The journal talks about the initiatives in the United States, China, Singapore, Germany, and Canada which showcase the diverse approaches to integrating AI education in K-12. In the U.S., the AI4K12 scheme and the Massachusetts Institute of Technology's curriculum highlight collaborative efforts among developers, teachers, and students. China's Ministry of Education integrates AI into secondary school curricula, with initiatives like AI4Future emphasizing co-creation. Singapore's interactive AI learning program faces challenges due to a shortage of trained teachers. Germany's national initiative includes a 6-module course, while Canada focuses on philosophical, conceptual, and practical aspects.

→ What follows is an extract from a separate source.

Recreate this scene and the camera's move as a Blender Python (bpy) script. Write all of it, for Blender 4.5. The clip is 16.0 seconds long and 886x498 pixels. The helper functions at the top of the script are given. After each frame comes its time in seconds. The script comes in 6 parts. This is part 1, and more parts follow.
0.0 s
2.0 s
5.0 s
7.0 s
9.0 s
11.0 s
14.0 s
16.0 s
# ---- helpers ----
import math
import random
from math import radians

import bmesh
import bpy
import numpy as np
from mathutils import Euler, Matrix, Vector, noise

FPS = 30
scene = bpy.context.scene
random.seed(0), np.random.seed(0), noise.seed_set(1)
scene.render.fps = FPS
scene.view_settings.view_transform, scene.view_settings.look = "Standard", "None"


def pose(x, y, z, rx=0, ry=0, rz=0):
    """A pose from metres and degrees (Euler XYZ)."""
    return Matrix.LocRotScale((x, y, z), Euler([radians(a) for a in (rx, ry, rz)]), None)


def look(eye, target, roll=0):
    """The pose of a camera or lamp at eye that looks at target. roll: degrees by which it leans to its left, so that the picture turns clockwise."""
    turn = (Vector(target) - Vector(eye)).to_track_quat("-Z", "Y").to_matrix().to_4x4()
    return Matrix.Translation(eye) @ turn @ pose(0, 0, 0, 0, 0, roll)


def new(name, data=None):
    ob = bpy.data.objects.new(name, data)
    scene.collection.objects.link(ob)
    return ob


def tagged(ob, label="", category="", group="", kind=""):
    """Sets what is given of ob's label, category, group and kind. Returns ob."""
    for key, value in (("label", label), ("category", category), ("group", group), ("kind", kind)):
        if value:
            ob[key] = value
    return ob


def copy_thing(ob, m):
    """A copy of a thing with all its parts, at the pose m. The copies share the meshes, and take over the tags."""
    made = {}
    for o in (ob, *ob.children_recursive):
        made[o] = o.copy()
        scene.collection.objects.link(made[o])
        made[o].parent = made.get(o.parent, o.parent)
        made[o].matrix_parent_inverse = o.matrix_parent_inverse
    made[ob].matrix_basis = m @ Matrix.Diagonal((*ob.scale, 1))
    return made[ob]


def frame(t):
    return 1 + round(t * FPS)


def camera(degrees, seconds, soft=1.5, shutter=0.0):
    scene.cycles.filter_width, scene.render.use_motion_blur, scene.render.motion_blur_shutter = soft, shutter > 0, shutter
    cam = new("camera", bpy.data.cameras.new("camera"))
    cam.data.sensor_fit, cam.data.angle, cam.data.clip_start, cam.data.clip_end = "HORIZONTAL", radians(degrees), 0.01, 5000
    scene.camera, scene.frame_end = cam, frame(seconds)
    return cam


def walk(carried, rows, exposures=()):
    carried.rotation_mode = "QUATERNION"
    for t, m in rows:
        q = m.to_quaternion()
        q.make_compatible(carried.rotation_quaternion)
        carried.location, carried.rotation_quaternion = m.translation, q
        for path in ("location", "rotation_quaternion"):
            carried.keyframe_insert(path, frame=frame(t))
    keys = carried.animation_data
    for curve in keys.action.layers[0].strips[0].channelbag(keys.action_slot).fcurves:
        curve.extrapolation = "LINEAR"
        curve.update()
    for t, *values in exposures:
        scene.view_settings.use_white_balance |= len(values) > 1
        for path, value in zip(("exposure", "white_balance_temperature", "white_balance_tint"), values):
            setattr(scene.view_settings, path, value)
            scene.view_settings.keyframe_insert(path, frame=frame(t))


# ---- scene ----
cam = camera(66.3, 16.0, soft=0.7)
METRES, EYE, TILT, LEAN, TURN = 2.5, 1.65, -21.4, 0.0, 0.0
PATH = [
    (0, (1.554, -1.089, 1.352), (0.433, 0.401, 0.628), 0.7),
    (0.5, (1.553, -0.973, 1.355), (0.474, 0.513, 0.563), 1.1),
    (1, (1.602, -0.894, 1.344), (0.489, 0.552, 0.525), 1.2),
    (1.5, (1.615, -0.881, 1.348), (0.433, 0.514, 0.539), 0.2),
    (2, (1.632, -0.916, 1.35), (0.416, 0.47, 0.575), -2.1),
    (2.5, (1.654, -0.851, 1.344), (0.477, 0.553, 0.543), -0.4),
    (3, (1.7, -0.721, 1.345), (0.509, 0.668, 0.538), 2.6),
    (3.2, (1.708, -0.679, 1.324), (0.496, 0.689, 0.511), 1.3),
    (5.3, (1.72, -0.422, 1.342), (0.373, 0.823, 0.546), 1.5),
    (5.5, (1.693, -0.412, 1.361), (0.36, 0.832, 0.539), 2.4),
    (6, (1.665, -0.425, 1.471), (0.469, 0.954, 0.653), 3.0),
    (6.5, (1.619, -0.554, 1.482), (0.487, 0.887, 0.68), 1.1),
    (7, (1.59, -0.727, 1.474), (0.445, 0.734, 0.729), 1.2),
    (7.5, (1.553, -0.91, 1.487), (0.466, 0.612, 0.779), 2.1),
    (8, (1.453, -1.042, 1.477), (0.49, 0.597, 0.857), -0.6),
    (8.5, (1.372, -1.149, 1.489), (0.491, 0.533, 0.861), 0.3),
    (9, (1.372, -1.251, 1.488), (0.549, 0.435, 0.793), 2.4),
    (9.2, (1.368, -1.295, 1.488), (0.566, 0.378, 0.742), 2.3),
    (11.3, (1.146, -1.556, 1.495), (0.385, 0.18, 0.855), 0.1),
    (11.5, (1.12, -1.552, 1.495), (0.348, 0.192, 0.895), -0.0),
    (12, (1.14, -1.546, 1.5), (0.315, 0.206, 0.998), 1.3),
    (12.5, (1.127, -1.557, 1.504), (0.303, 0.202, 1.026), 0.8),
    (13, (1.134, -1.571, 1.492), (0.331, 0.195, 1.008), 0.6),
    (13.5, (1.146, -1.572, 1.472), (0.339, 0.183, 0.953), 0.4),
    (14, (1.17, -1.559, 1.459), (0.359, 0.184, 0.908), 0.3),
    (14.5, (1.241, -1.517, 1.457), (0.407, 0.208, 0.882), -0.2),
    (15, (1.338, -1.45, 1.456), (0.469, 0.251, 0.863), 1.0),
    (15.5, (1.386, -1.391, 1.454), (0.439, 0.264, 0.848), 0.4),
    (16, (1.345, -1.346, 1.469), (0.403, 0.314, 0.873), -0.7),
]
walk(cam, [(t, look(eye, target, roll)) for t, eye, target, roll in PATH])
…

The literature underscores various approaches to AI literacy, encompassing curriculum design, subject integration, student perspectives, teacher training, resource design, and gender diversity. Curriculum development models range from technical-scientific to learner-focused. Core competencies include understanding AI concepts, applications, and ethics/security. Proposals stress the involvement of teachers in co-creating curricula and advocate for computational thinking models. Traditional subject integration and short-term courses/modules are suggested for AI inclusion. Student-focused studies explore attitudes, intentions, and interests. Teacher training is pivotal, emphasizing competencies and co-designing educational proposals. Overall this article contains a lot of information to review for learning about approaches to teaching AI to K12 students since it sums up the culmination of research done on this subject for the past several years.
Three Concepts In AI/ML/DS
An area I would love to explore is the machine learning aspect and would like to create a tool regarding that to teach how it works to K-12 students. A basic concept would be a simple interactive story telling game that takes input from the student and incorporates that into the story in some way. For example, the student could make up a setting and character and procedural events could occur. I believe this would fit multiple themes in the five big ideas but it would most likely be concerning how computers can learn from data.

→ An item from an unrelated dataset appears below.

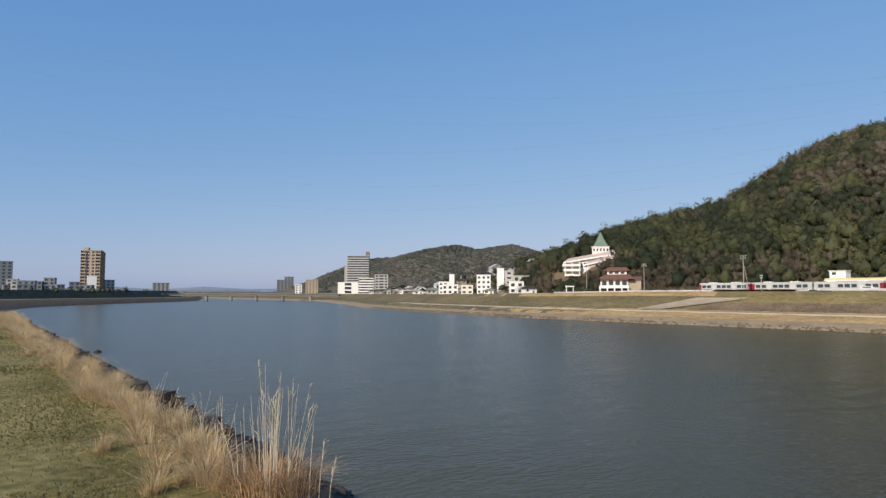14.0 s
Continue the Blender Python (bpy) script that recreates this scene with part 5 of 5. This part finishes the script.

Another idea would be to have some sort of game powered by AI that could be dynamic, like a detective game where you can ask certain questions to figure out the mystery. Ideally the game would be able to reset itself with a procedural mystery aspect to the game, with the main focus being on the interactions with the suspects(program) and the investigator(player/student). I would imagine this would fit in with the fourth big idea since it would tackle the interaction between the agent and the student.

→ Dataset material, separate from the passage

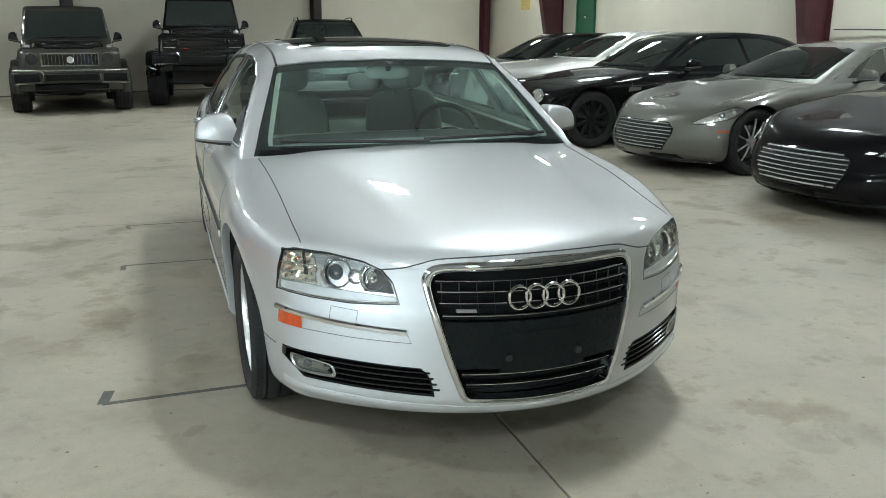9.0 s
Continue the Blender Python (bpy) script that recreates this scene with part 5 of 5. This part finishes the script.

Another idea delving into the machine learning aspect would be some sort of game or system that allows the user to teach the program what an art piece looks like, sort of how stable diffusion works, and let the program attempt to replicate it. I wouldn't know how the program would work exactly on that last idea, but I believe allowing the student to tinker with the program would be important in teaching how the AI works.
Reflection on Pop-Bots
I found in interesting that the article takes the approach of focusing more on the perception of how kids viewed the robots, and worked from there to teach them about the basic concepts. It seems like this article would be really useful to come back to when developing the project in the future, especially the part towards the end where it gives recommendations such as opening up the black box and allowing the children to tinker with the algorithim. It is also interesting how they assessed the children using the theory of mind assesment, and most likely something to be considered while developing the project to ensure that the student learning from the program can understand how the algorithim learns and outputs whatever it outputs. Another part I found interesting was towards the begining of the article where it states that when a robot did a simple task, the children were more mechanical with their descriptions of the actions. But with more complex actions, they used more psychological words to describe the actions. I also thought it was interesting that the perceptions of the children were less consistent among themselves and individual experiences affected their perceptions of robots, trying to account for this will be challenging but is nice to know that the article describes what aspects could influence this. When we actually design our projects in the future, I will defenitely be reflecting on this article to assist in how I should be designing my program to ensure that it teaches the K12 students efficently.
Reflection on the Mahipal et al. Paper
This article was interesting and showcases an example that will most likely be similar to what we do for our project in the future. And with that, there is a lot to be learned from and utilized in the development of the project. What I found interesting was that there was frustration with a portion of the users when the artifical intelligence got something wrong, and the reason was because the tool was trained on using the entire canvas and not a small portion of it. While unfortunate and hard to forsee this sort of problem, it does reinforce the idea of pretesting our programs to ensure that the users of the program typically are accounted for. Something I will most likely do is show my program to some friends to see what issues could be had for something I had not accounted for. But with that said, I believe even if the program did not guess correctly for what was drawn, it seemed like that was useful in teaching how AI tools can be flawed and unreliable at times, and how the algorithim learns. With that understanding, it seems like the students can have a better understanding of what AI really is, and dispell some of the misconceptions that they might have of it. It also seems important to showcase a simple demonstration of the AI and then teach them about the basic concepts involved in the project, instead of outright telling them about the concepts before having a foundation of what they are utilizing.